Protect yourself against free radical damage. Free radicals are unstable molecules that damage skin cells leading to wrinkles, sagging, dull skin tone, but they can be stopped or neutralized by antioxidants. Look for items that contain antioxidants, like stable forms of vitamins A, C and E and green tea extract, when choosing your skin care products.[3]  Find these amazing protective ingredients in our Sanctuary Vita 3 | Anti-Ox Defense Serum.

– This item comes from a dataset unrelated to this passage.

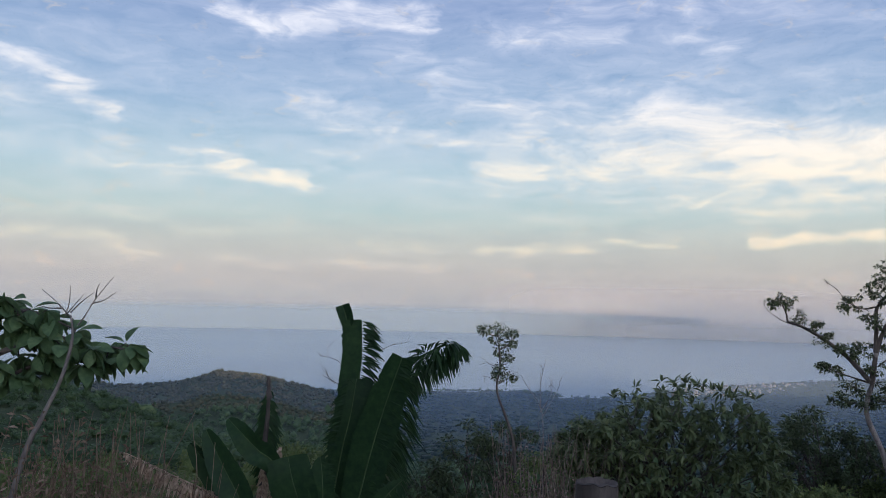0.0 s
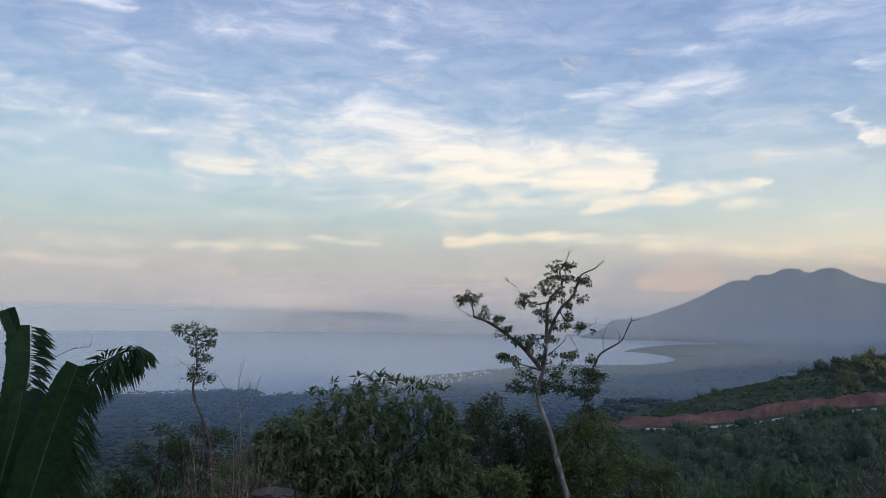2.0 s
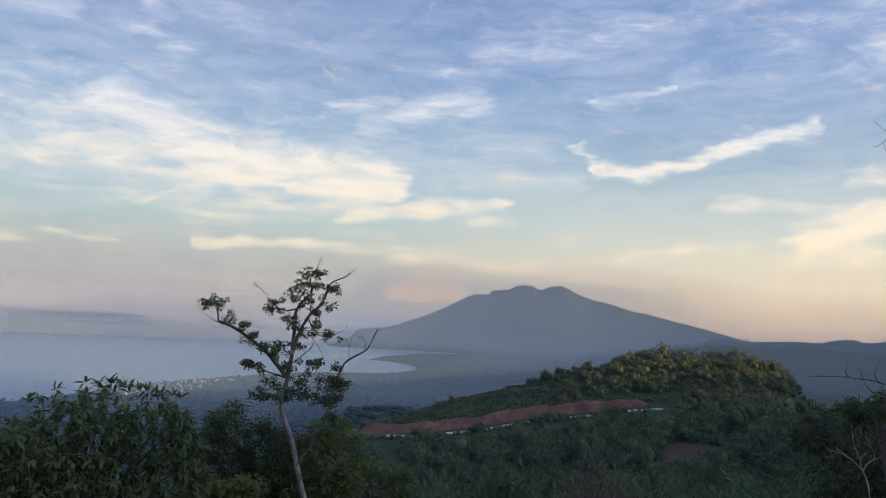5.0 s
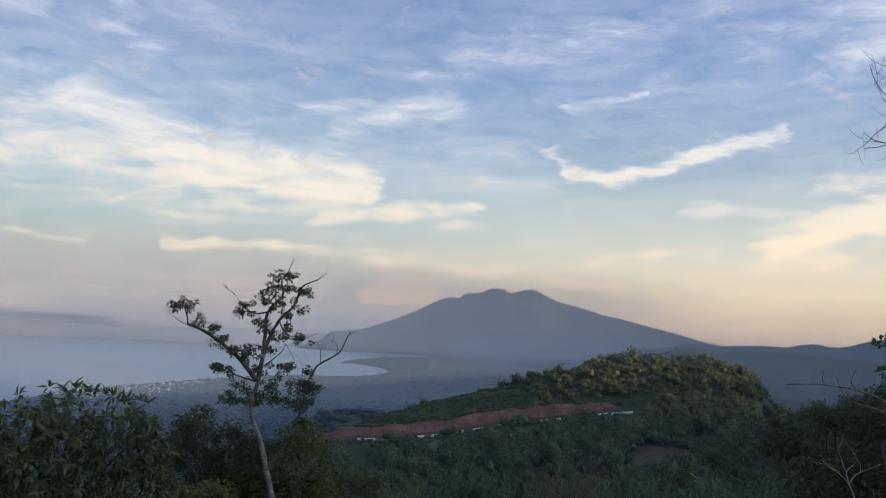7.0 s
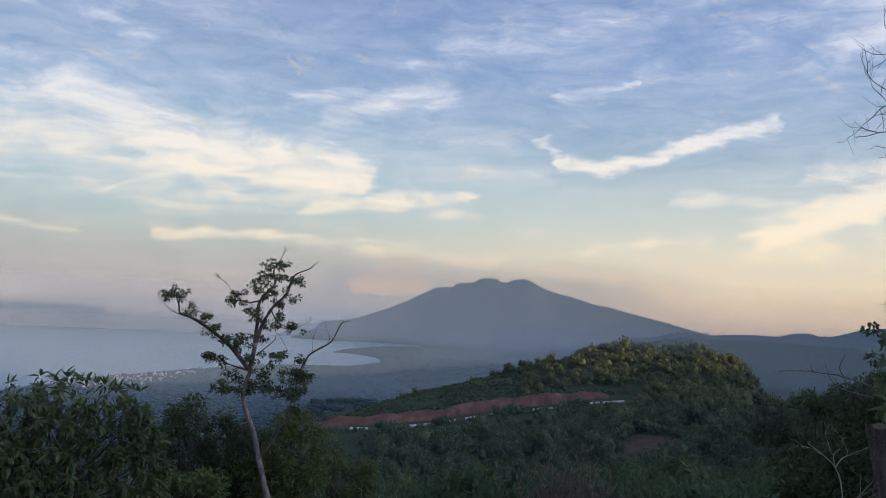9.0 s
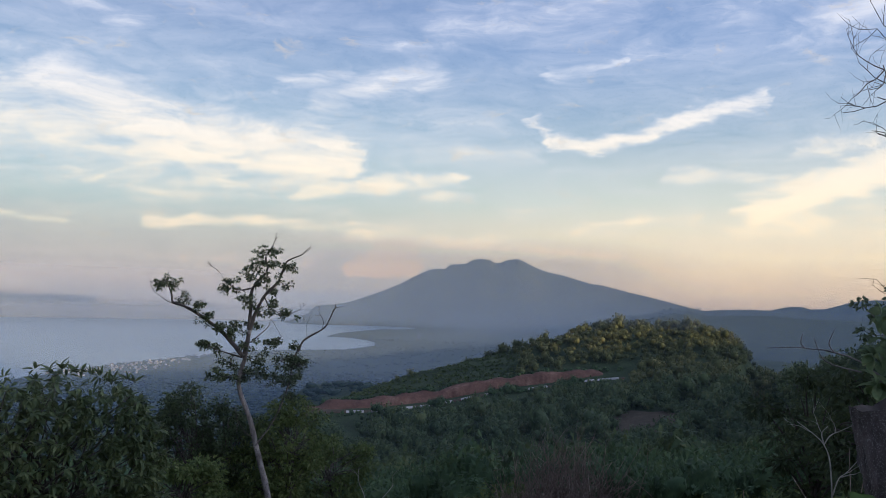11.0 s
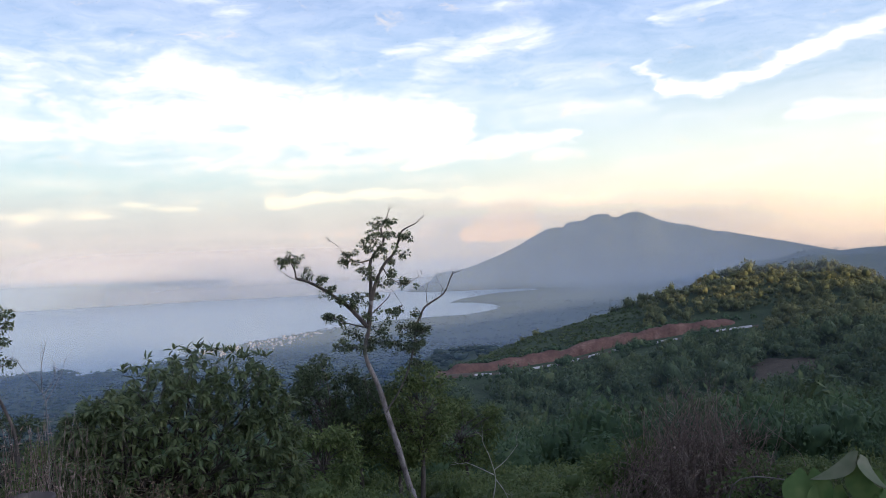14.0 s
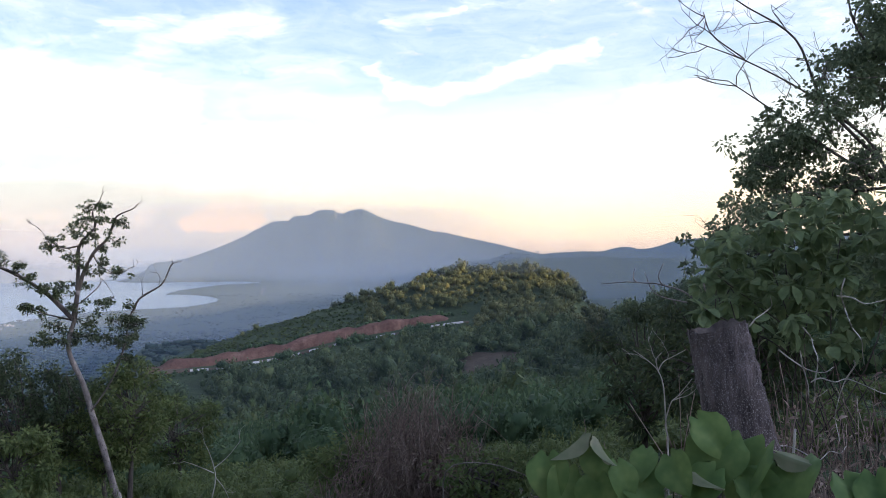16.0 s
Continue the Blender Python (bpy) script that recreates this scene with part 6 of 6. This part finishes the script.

Use sunscreen like your life depends on it. UVA rays penetrate deep through the skin barrier to cause DNA damage, leading to premature aging with symptoms that include wrinkling, age spots, and dull, dry skin. The best way to prevent this damage is by using a broad-spectrum sunscreen that also contains antioxidants. A broad spectrum sunscreen is one that fights off both UVB and UVA rays, and includes an antioxidant will help beat free radical damage.[4]

 

The Takeaway

Your skin might not be beating like your heart but it’s working hard to protect you—and it never rests. Your skin barrier, in particular, works hardest of all to keep toxins and other undesirables out. It also simultaneously keeps moisture in, giving you that lovely plump, fresh look. Make sure you support and treat your skin barrier with tender and loving care—and don’t be surprised if all your irritating skin problems start to vanish!

 

[1] https://www.ncbi.nlm.nih.gov/pmc/articles/PMC2843412/

[2] http://eliasandwilliams.com/skin-barrier/

[3] https://www.ncbi.nlm.nih.gov/pmc/articles/PMC3299230/

[4] http://www.skincancer.org/prevention/sun-protection/sunscreen/choosing

 

The information provided by this blog is for educational purposes only and should not be considered medical advice, diagnosis, or treatment.  Always seek the advice of your physician or qualified health provider with any concerns or questions about a persistent problem or medical condition.